The problem was in AWS not sending a token to any AWS IP, I had to manually implement a proxy in token.py for it and then it worked like a charm! :)

Thanks alot after that it just need to reinstalling?

dipenpatel235 commented 3 years ago

@iJohnMaged Can you please evaborate how to set proxy in token.py, I am also facing same issue in aws server?

innocentius commented 3 years ago

@iJohnMaged I guess this could use some elaboration.

iJohnMaged commented 3 years ago

@dipenpatel235 @innocentius Sorry for the late reply! I'll post explanation today.

innocentius commented 3 years ago

@iJohnMaged @dipenpatel235 Currently the program is designed to NOT use a proxy to retrieve guest token. This means that if we are scrapping in large scale our IP will be exposed rather quickly. Yea, quite a good thought there to impliment a proxy. I just don't find a good way to do it for now...

iJohnMaged commented 3 years ago

Hello all, @innocentius @dipenpatel235 I'm very sorry for the delay, I had some health issues and I couldn't update the thread.

What I did in token.py was adding this to __init__ method of Token class:

self.proxies = {
            "http": "YOUR_HTTP_PROXY",
            "https": "YOUR_HTTPS_PROXY",
        }

and in request method, I changed the request sent to this:

r = self._session.send(
                    req,
                    allow_redirects=True,
                    timeout=self._timeout,
                    proxies=self.proxies,
                    verify=False,
                )

This will make use of your proxies to request tokens, which is the only way I found to work on AWS instances (still working as of now).

Note this will show warning on unverified requests, you can disable this warning by adding the following to the top of the file:

import urllib3

urllib3.disable_warnings(urllib3.exceptions.InsecureRequestWarning)
innocentius commented 3 years ago

@iJohnMaged I hope the best for your health. I took my own liberty to impliment my own methods in async ways already, but your codes seems much more efficient.

I think the problem with TWINT is that it is asking for a fresh guest token for every query runned, which is quite expensive if you are trying to, say, get tweet data from 100,000 different users. However, if we are not frequently asking for tokens, twitter could easily detect scrapping attempts based on the token.

Would there be a middle ground solution about this?
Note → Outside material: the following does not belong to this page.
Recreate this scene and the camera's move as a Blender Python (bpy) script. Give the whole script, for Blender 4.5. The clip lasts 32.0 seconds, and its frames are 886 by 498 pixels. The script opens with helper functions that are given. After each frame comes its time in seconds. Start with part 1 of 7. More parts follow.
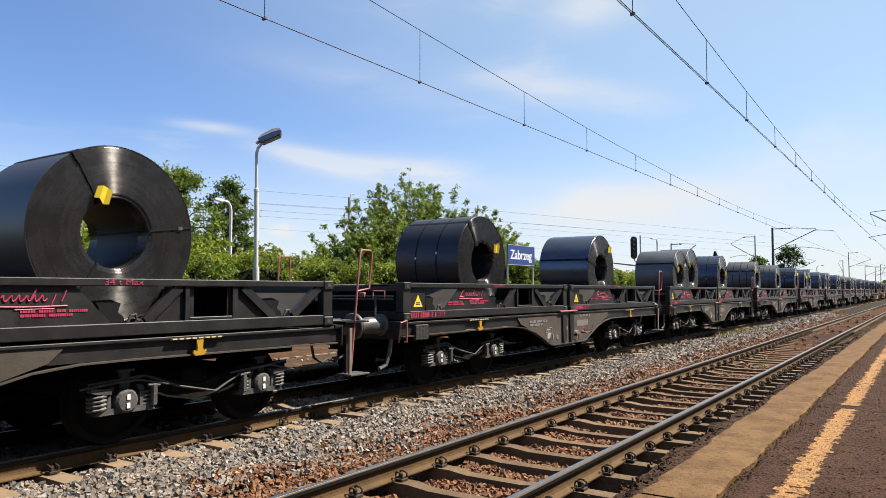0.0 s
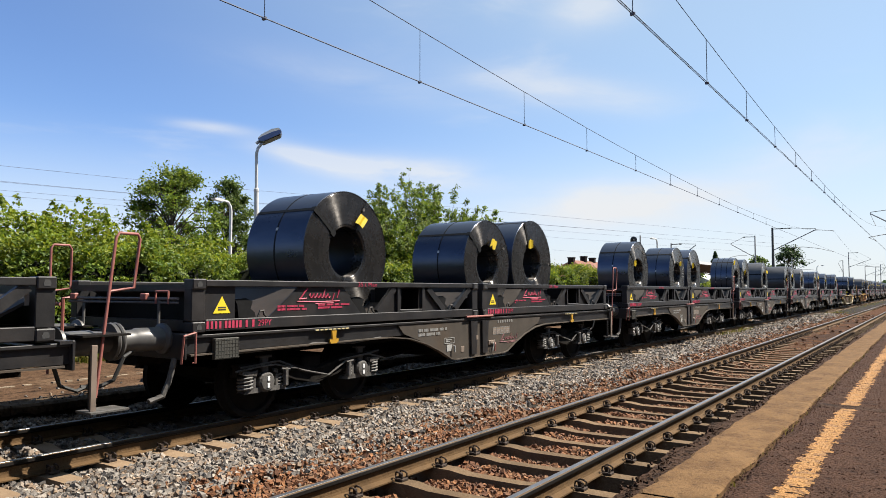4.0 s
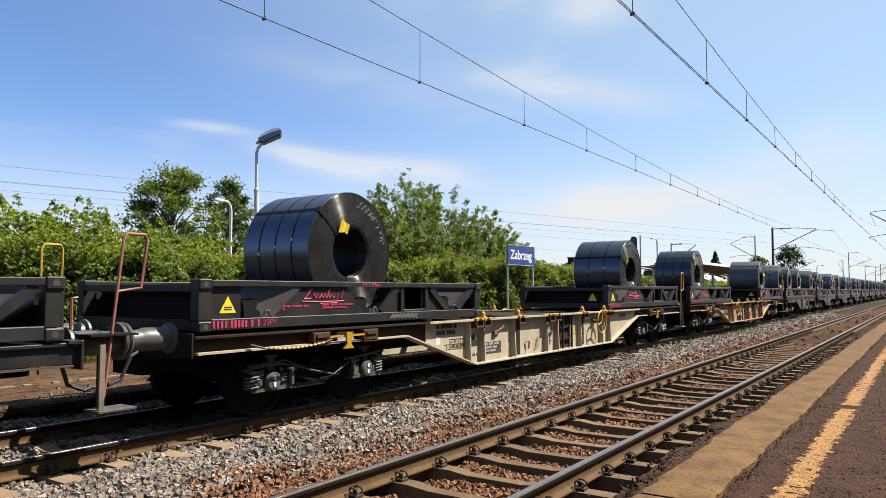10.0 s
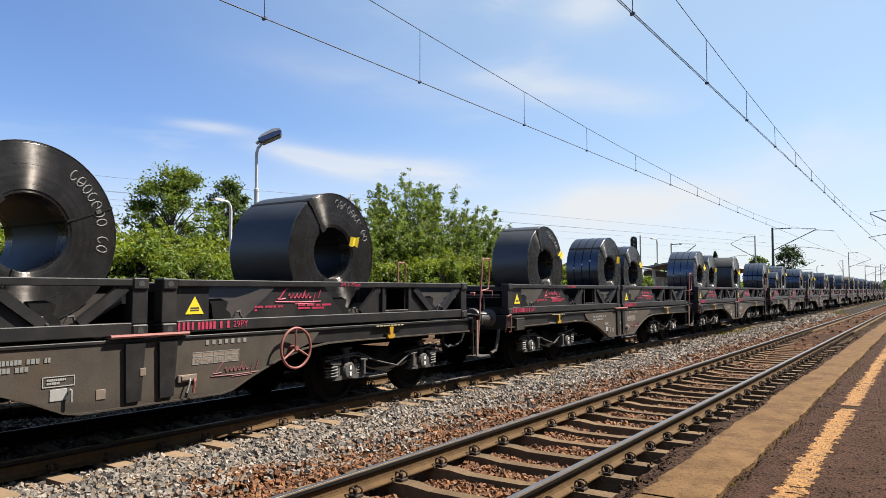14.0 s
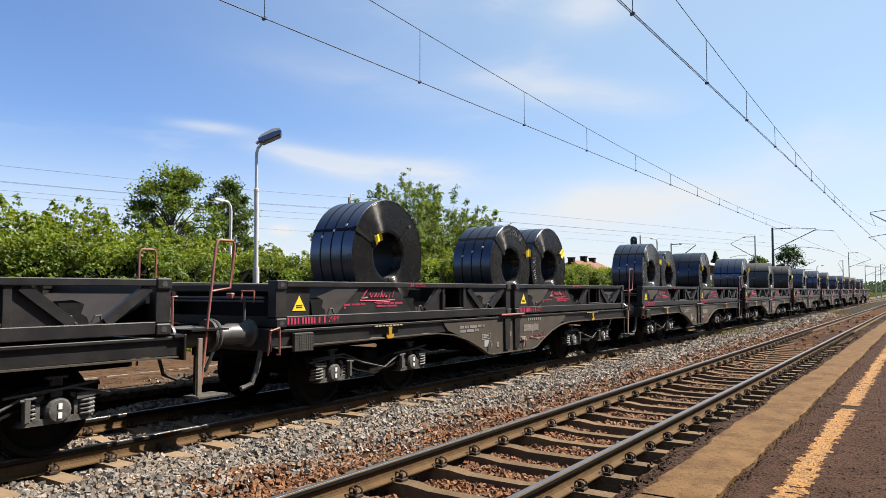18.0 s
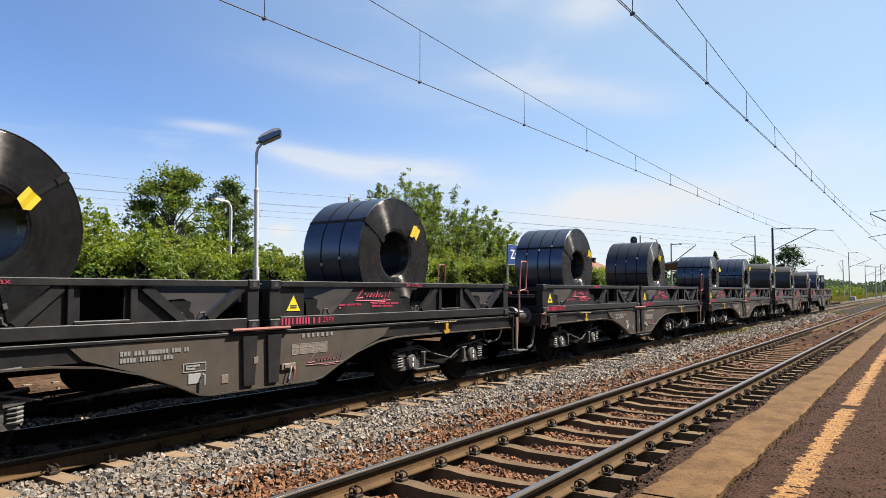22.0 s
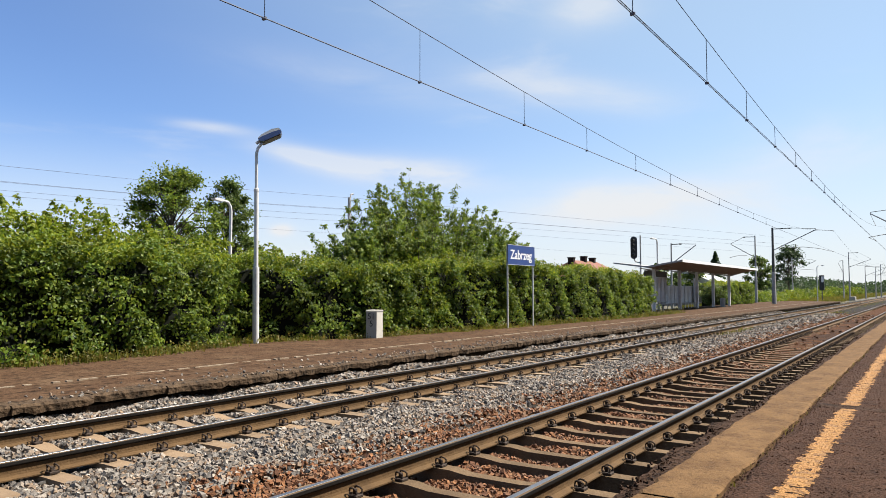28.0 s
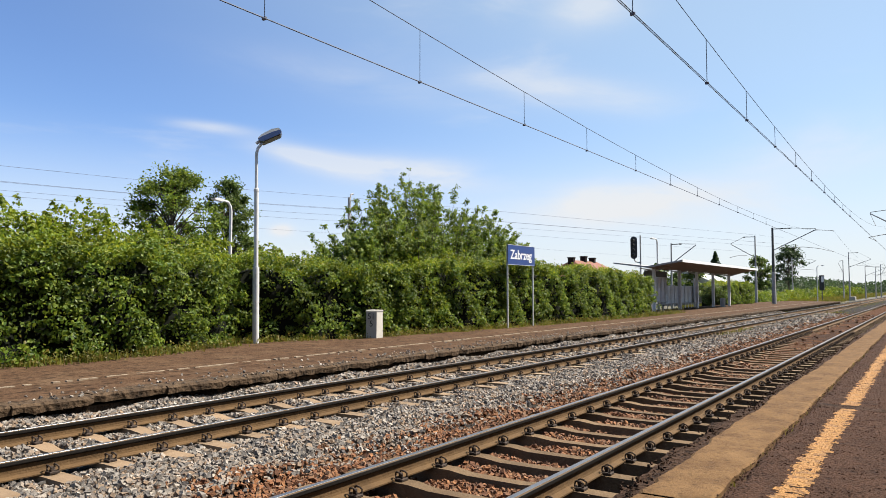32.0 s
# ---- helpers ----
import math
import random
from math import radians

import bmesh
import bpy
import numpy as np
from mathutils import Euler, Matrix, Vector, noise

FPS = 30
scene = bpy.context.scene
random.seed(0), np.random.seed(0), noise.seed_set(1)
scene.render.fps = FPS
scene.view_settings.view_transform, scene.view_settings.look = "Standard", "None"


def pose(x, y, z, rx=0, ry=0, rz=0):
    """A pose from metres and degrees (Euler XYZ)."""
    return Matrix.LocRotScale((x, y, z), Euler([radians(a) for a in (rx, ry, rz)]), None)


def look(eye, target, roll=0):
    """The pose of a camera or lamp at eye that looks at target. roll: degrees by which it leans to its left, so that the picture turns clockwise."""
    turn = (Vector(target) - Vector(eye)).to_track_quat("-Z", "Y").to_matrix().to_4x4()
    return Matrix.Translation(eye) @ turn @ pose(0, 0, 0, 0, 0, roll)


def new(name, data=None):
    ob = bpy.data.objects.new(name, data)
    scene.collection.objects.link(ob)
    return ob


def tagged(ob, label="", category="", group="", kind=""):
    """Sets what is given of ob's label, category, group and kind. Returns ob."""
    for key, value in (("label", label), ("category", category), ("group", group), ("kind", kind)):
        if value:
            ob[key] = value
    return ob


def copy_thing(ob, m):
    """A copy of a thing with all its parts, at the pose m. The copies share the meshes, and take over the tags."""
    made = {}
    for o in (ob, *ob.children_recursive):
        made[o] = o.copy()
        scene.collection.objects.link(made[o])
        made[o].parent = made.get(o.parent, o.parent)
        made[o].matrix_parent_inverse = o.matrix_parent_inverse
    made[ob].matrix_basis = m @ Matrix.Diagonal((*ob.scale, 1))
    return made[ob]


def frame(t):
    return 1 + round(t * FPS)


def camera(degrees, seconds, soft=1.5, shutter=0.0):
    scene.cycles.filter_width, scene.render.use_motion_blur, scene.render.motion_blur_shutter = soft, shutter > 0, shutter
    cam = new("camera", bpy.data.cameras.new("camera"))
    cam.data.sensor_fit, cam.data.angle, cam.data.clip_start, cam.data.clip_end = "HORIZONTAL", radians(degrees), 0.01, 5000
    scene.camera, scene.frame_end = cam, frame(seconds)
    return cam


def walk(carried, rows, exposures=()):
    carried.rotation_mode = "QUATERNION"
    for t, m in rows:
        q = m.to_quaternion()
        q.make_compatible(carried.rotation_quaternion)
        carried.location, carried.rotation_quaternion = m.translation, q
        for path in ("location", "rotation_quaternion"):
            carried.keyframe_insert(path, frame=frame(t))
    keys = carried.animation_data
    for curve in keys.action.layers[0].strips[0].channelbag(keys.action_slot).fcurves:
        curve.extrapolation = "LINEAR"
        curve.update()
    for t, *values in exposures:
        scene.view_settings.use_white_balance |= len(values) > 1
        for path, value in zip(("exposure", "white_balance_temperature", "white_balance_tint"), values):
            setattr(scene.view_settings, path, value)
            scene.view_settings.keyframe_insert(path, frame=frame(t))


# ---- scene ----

iJohnMaged commented 3 years ago

@iJohnMaged I hope the best for your health. I took my own liberty to impliment my own methods in async ways already, but your codes seems much more efficient.

I think the problem with TWINT is that it is asking for a fresh guest token for every query runned, which is quite expensive if you are trying to, say, get tweet data from 100,000 different users. However, if we are not frequently asking for tokens, twitter could easily detect scrapping attempts based on the token.

Would there be a middle ground solution about this?

I haven't looked much into that, but for my use case, I was scrapping a year worth of mentions for about ~1000 different users by using handles and name, I didn't run into any issues using a rotating proxy. However with that many requests, I think it's better to refresh token regardless..

Also in my scrapping script, I'm using multi-threading to scrap 40 accounts at a time using my rotating proxy.

innocentius commented 3 years ago

@iJohnMaged I hope the best for your health. I took my own liberty to impliment my own methods in async ways already, but your codes seems much more efficient. I think the problem with TWINT is that it is asking for a fresh guest token for every query runned, which is quite expensive if you are trying to, say, get tweet data from 100,000 different users. However, if we are not frequently asking for tokens, twitter could easily detect scrapping attempts based on the token. Would there be a middle ground solution about this?

I haven't looked much into that, but for my use case, I was scrapping a year worth of mentions for about ~1000 different users by using handles and name, I didn't run into any issues using a rotating proxy. However with that many requests, I think it's better to refresh token regardless..

Also in my scrapping script, I'm using multi-threading to scrap 40 accounts at a time using my rotating proxy.

Yea, we are definitely using a similar method of scrapping. I use rotating proxies to scrap more than 100,000 accounts for all historical data... Twitter stop sending token to my ip after 1 hour (if I don't use proxy for the token). Therefore I predict that if you are using a small enough proxy pool to get the token eventually you will run into the same issue.

rgb-panda commented 3 years ago

@innocentius @iJohnMaged I'm facing similar issues on AWS. I've been using Torpy based on @himanshudabas's branch (twint-fixes) but it's unstable, as sometimes it fails to get the Tor session.

Can you elaborate more on your rotating proxies setup? Where do you get the proxy pool from?

Thanks!

innocentius commented 3 years ago

@karabi You can use one of the proxy pool repos on github and try to use the free proxies. Although it is rumored that free proxy is only like 10% usable so I wouldn't count on it. I'm using paid proxy services, and it is not cheap tbh.

rgb-panda commented 3 years ago

Thanks @innocentius , yeah I also read that free ones are unreliable. Do you have any recommendations on a paid one?

innocentius commented 3 years ago

@karabi There are many services available, I personally use the datacenter rotating-ip proxies by luminati.io, it is comparably cheap (0.6USD/GB) and data center is good enough for the defense of twitter. Many other options are also available, try to browse and compare.

rgb-panda commented 3 years ago

@innocentius thanks a lot, I will try that

iJohnMaged commented 3 years ago

@karabi I'm using crawlera, it's not free, but it works great for my use-case.